One billion dollar bills would extend 97,000 miles.
400 billion dollar bills would extend 38 million miles (1,600 times around Earth).
To take this further we'll use President Bush's $400 billion plus 2006 Defense Budget.
What if we had to transport that volume and tonnage?
By my calculations we could pack $63.5 million dollar bills in one 50' box car. At that rate we'd need 6,299 box cars (66 miles long) to move the stash from Brookfield to Washington, D. C. (Of course we could pack box cars with $100 dollar bills. We'd need only 63 fifty ft. cars for this job.)
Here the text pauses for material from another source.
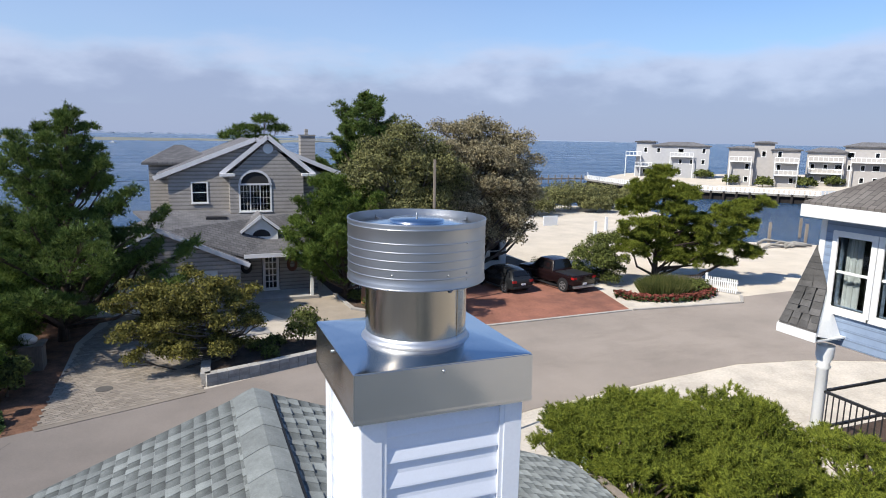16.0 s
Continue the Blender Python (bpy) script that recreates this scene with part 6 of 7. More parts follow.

Let's say your family income is $34,000 a year. You feel generous. You want to personally pay for this year's Defense Budget. If you gave every cent of your income you wouldn't be able to retire for 11.7 million years.
How high would $400 billion be if stacked one dollar on top of each other?
You couldn't see the top. It would be 27,000 miles high. (Even a paltry 1,000,000 dollars would be 27 miles high.)
The Iraq War will soon be costing the tax payers $500 billion--and counting.
A stack of 500 billion one dollar bills would soar 33,933 miles into space. (6,787 times higher than Mt. Everest) It would weigh one billion lbs.
Let's say I again decide to pay the $500 billion Iraq war bill--and end the war. At 40 hours per week I'll be 63 million years old when "Paid" is stamped on the invoice.
Our National Debt load has just been increased by Congress, with the president's signature, to $9 trillion.
This is far beyond this simple country man's comprehension. I'll leave it to others to put this amount in understandable terms--and I'm not sure then I'll understand.
As the crusty, old Illinois Senator once said "A billion here, a billion there; the first thing you know, you're talking about real money."